> **Instructions to follow**
Exact reproduction of the data is required, with images excluded.

* * *

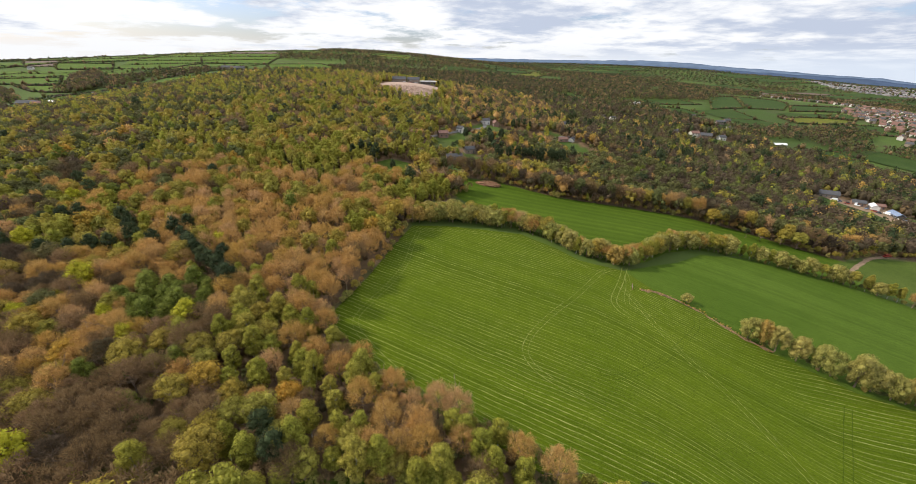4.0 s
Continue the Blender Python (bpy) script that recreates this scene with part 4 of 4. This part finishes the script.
build_ridges()

# ---------------------------------------------------------------- stone quarry on the hill
sheet("quarry_floor", QUARRY, 8.0, 0.35, STONE_DUST, "pale pinkish quarry floor of broken stone", "quarry")


def rock(size, seed):
    bm = bmesh.new()
    bmesh.ops.create_icosphere(bm, subdivisions=1, radius=1.0)
    r = random.Random(seed)
    for v in bm.verts:
        v.co = (v.co.x * size * r.uniform(0.7, 1.25), v.co.y * size * r.uniform(0.7, 1.2), v.co.z * size * r.uniform(0.55, 0.95))
    return bm


def build_quarry():
    line = [(-112, 536), (-98, 528), (-80, 523), (-62, 526), (-49, 544)]
    heap = tagged(new("rubble_heap"), "long heap of pale pink broken stone", "rubble")
    heap.matrix_world = at(-80, 545)
    z0 = heap.matrix_world.translation.z
    meshes = []
    for i in range(8):
        me = bpy.data.meshes.new("stone")
        b = rock(1.0, i)
        b.to_mesh(me)
        b.free()
        me.materials.append(STONE_DUST)
        meshes.append(me)
    for x, y in along(line, 0.42):
        for _ in range(1):
            px, py = x + rng.normal(0, 5.0), y + rng.normal(0, 6.0) + 7
            o = new("stone", meshes[int(rng.integers(8))])
            o.parent = heap
            s = rng.uniform(0.7, 1.9)
            o.matrix_basis = Matrix.Translation((px + 80, py - 545, float(ground(px, py)) - z0 + 0.3 + s * 0.3)) @ Matrix.Diagonal((s, s, s * 0.8, 1))
    pieces = []
    for _ in range(700):
        px, py = rng.uniform(-120, -44), rng.uniform(522, 570)
        if not inside(QUARRY, [px], [py])[0]:
            continue
        v, f = ICO1
        k = rng.uniform(0.5, 1.8)
        pieces.append((v * rng.uniform(0.6, 1.2, v.shape) * k + np.array((px, py, float(ground(px, py)) + 0.3)), f))
    tagged(new("scattered_rubble", mesh_of("scattered_rubble", *join(pieces), STONE_DUST)), "loose pinkish broken stone over a quarry floor", "rubble", kind="stuff")
    g = "quarry buildings"
    house(-112, 648, 3, 22, 10, 4.5, STONEWALL, SLATE, "old stone works with dark slate roof", g, 0, "works_building")
    house(-90, 652, 3, 18, 10, 5.5, STONEWALL, SLATE, "stone works with dark openings", g, 0, "works_building")
    ob = tagged(new("flat_roofed_hall"), "long hall with a flat white roof and dark glazing", "hall", g)
    part("wall", boxed(-12, 12, -6, 6, -1, 6), STONEWALL, ob)
    part("roof", boxed(-13, 13, -7, 7, 6, 6.8, bevel=0.1), PALE_ROOF, ob, "flat white roof")
    for i in range(6):
        part("window", boxed(-11.4 + 3.9 * i, -8.4 + 3.9 * i, -6.1, -5.9, 2.2, 5.2), GLASS, ob)
    ob.matrix_world = at(-68, 656, 4)
    for x, y, s in ((-52, 646, 0.8), (-44, 650, 0.9), (-38, 655, 0.9), (-72, 676, 1.1)):
        tree("pine", x, y, s, "conifers by the quarry", wide=0.75)
    for x, y in ((-60, 628), (-55, 632)):
        tree("larch", x, y, 0.35, "bushes on the quarry floor", wide=1.5)
    for i, (x, y) in enumerate(((-84, 632), (-92, 630), (-102, 634))):
        vehicle(x, y, 20 * i, (WHITE_PAINT, RED_PAINT, WHITE_PAINT)[i], "van parked on the quarry floor", "vehicles at the quarry")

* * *

> **Result of this task**
4.0 s
Continue the Blender Python (bpy) script that recreates this scene with part 4 of 4. This part finishes the script.
build_ridges()

# ---------------------------------------------------------------- stone quarry on the hill
sheet("quarry_floor", QUARRY, 8.0, 0.35, STONE_DUST, "pale pinkish quarry floor of broken stone", "quarry")


def rock(size, seed):
    bm = bmesh.new()
    bmesh.ops.create_icosphere(bm, subdivisions=1, radius=1.0)
    r = random.Random(seed)
    for v in bm.verts:
        v.co = (v.co.x * size * r.uniform(0.7, 1.25), v.co.y * size * r.uniform(0.7, 1.2), v.co.z * size * r.uniform(0.55, 0.95))
    return bm


def build_quarry():
    line = [(-112, 536), (-98, 528), (-80, 523), (-62, 526), (-49, 544)]
    heap = tagged(new("rubble_heap"), "long heap of pale pink broken stone", "rubble")
    heap.matrix_world = at(-80, 545)
    z0 = heap.matrix_world.translation.z
    meshes = []
    for i in range(8):
        me = bpy.data.meshes.new("stone")
        b = rock(1.0, i)
        b.to_mesh(me)
        b.free()
        me.materials.append(STONE_DUST)
        meshes.append(me)
    for x, y in along(line, 0.42):
        for _ in range(1):
            px, py = x + rng.normal(0, 5.0), y + rng.normal(0, 6.0) + 7
            o = new("stone", meshes[int(rng.integers(8))])
            o.parent = heap
            s = rng.uniform(0.7, 1.9)
            o.matrix_basis = Matrix.Translation((px + 80, py - 545, float(ground(px, py)) - z0 + 0.3 + s * 0.3)) @ Matrix.Diagonal((s, s, s * 0.8, 1))
    pieces = []
    for _ in range(700):
        px, py = rng.uniform(-120, -44), rng.uniform(522, 570)
        if not inside(QUARRY, [px], [py])[0]:
            continue
        v, f = ICO1
        k = rng.uniform(0.5, 1.8)
        pieces.append((v * rng.uniform(0.6, 1.2, v.shape) * k + np.array((px, py, float(ground(px, py)) + 0.3)), f))
    tagged(new("scattered_rubble", mesh_of("scattered_rubble", *join(pieces), STONE_DUST)), "loose pinkish broken stone over a quarry floor", "rubble", kind="stuff")
    g = "quarry buildings"
    house(-112, 648, 3, 22, 10, 4.5, STONEWALL, SLATE, "old stone works with dark slate roof", g, 0, "works_building")
    house(-90, 652, 3, 18, 10, 5.5, STONEWALL, SLATE, "stone works with dark openings", g, 0, "works_building")
    ob = tagged(new("flat_roofed_hall"), "long hall with a flat white roof and dark glazing", "hall", g)
    part("wall", boxed(-12, 12, -6, 6, -1, 6), STONEWALL, ob)
    part("roof", boxed(-13, 13, -7, 7, 6, 6.8, bevel=0.1), PALE_ROOF, ob, "flat white roof")
    for i in range(6):
        part("window", boxed(-11.4 + 3.9 * i, -8.4 + 3.9 * i, -6.1, -5.9, 2.2, 5.2), GLASS, ob)
    ob.matrix_world = at(-68, 656, 4)
    for x, y, s in ((-52, 646, 0.8), (-44, 650, 0.9), (-38, 655, 0.9), (-72, 676, 1.1)):
        tree("pine", x, y, s, "conifers by the quarry", wide=0.75)
    for x, y in ((-60, 628), (-55, 632)):
        tree("larch", x, y, 0.35, "bushes on the quarry floor", wide=1.5)
    for i, (x, y) in enumerate(((-84, 632), (-92, 630), (-102, 634))):
        vehicle(x, y, 20 * i, (WHITE_PAINT, RED_PAINT, WHITE_PAINT)[i], "van parked on the quarry floor", "vehicles at the quarry")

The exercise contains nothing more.